Questa settimana, il Gruppo intergovernativo di esperti sul cambiamento climatico (Ipcc) delle Nazioni Unite, i cui rapporti stabiliscono il consenso scientifico sugli sconvolgimenti climatici, eleggerà a Nairobi lo scienziato che presiederà il suo lavoro per la maggior parte di questo decennio. Per la prima volta nella sua storia, alla presidenza potrà esserci una donna. Infatti, quest’anno, tra i quattro candidati a succedere all’attuale presidente, il sudcoreano Hoesung Lee, eletto nell’ottobre 2015, ci sono due scienziate: la brasiliana Thelma Krug, ex ricercatrice dell’Istituto nazionale di ricerca spaziale del Brasile e già co-presidente dell’Ipcc, e la sudafricana Debra Roberts, biogeografa specializzata in questioni di urbanizzazione e attuale co-presidente del Gruppo di lavoro II dell’Ipcc, che valuta gli effetti dei cambiamenti climatici su società ed ecosistemi.
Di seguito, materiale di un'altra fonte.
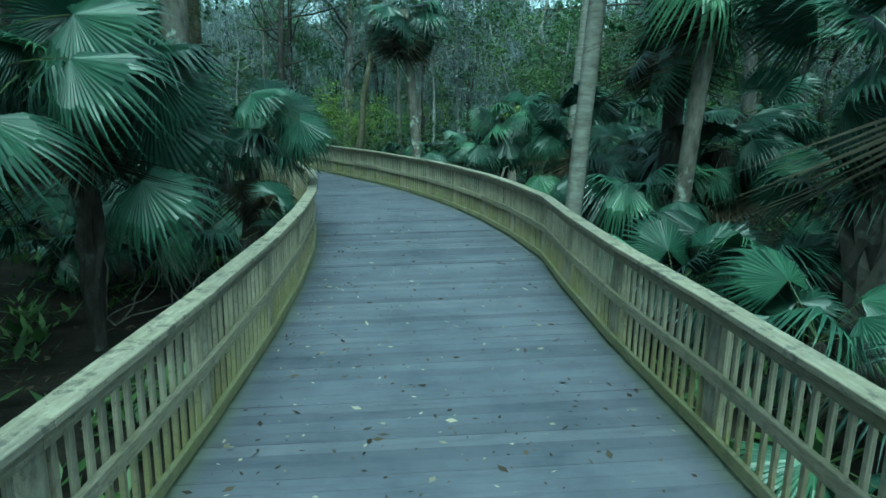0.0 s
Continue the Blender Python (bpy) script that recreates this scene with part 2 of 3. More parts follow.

Circa il 30% degli autori dell’IPCC sono donne. Per Valérie Masson-Delmotte, figura di spicco dell’Ipcc in quanto copresidente di uno dei tre gruppi di lavoro (il primo), la presenza di due donne tra i candidati, mentre nella precedente elezione i sei candidati erano tutti uomini, è “importante” e se una di loro fosse eletta rappresenterebbe “un’opportunità“.
L’importanza di due donne in lizza alla Presidenza dell’IPCC
“Non perché sono donne, ma perché sono persone di alto livello scientifico che hanno una buona comprensione della posta in gioco nelle contrastanti risposte politiche e sociali nei diversi Paesi del mondo“, ha dichiarato la paleoclimatologa all’AFP. Gli altri due candidati sono il belga Jean-Pascal van Ypersele, un climatologo che non ha vinto le ultime elezioni ed è molto attivo su Twitter, e il britannico Jim Skea, docente di energia sostenibile e co-presidente del Gruppo di lavoro III sulla mitigazione dei cambiamenti climatici.
“Tutti e quattro i candidati hanno apportato contributi scientifici significativi, conoscono bene l’Ipcc e portano visioni associate a una forma di rinnovamento“, sottolinea Masson-Delmotte. Il consenso generale è che l’elezione sarà combattuta, dopo la presidenza molto discreta di Hoesung Lee. Il nuovo capo dell’IPCC dirigerà il lavoro di centinaia di esperti per il resto del decennio. Ci aspettano “molte sfide“, come sottolinea Masson-Delmotte, secondo cui il prossimo ciclo dell’Ipcc “potrebbe essere l’ultimo prima che il riscaldamento globale raggiunga o addirittura superi 1,5°C“. Il ruolo del presidente dell’Ipcc “è importante per il funzionamento dell’istituzione di cui è garante: è lui che guida le sessioni plenarie in cui vengono prese tutte le decisioni, e svolge anche un ruolo di supervisione dei rapporti di sintesi“, spiega la scienziata, sottolineando anche il suo ruolo di “rappresentanza” e “interfaccia” a livello diplomatico.
La storia dell’IPCC
L’Ipcc è stato istituito dalle Nazioni Unite nel 1988. È un organismo scientifico che riunisce 195 Paesi, con la missione di “fornire valutazioni esaustive dello stato delle conoscenze scientifiche, tecniche e socio-economiche sui cambiamenti climatici, le loro cause, i loro potenziali impatti e le strategie per affrontarli“. L’istituzione è stata insignita del Premio Nobel per la pace nel 2007, insieme all’ex vicepresidente degli Stati Uniti Al Gore.
Ogni cinque-sette anni pubblica una serie di rapporti che, attraverso un rigoroso processo di revisione scientifica tra pari, sintetizzano il lavoro mondiale in diverse discipline sul riscaldamento globale. L’ultimo, che conclude il 6° ciclo dell’Ipcc iniziato nel 2015, è un rapporto di sintesi pubblicato nel marzo 2023, che evidenzia in modo drammatico il fatto che i rapporti precedenti avevano sottovalutato gli effetti del riscaldamento globale.
La XXVIII edizione della COP
Le conclusioni dei rapporti dell’Ipcc servono come base per i Paesi che si riuniscono ogni anno alla Conferenza delle Parti (COP) della Convenzione quadro delle Nazioni Unite sui cambiamenti climatici, per negoziare le future decisioni relative al clima. La 28a COP si terrà dal 30 novembre al 12 dicembre 2023 a Dubai. Hoesung, economista specializzato in questioni energetiche, succede all’indiano Rajendra Pachauri, costretto a dimettersi nel febbraio 2015 in seguito alle accuse di molestie sessuali da parte di una sua collega indiana. Pachauri è morto nel 2020.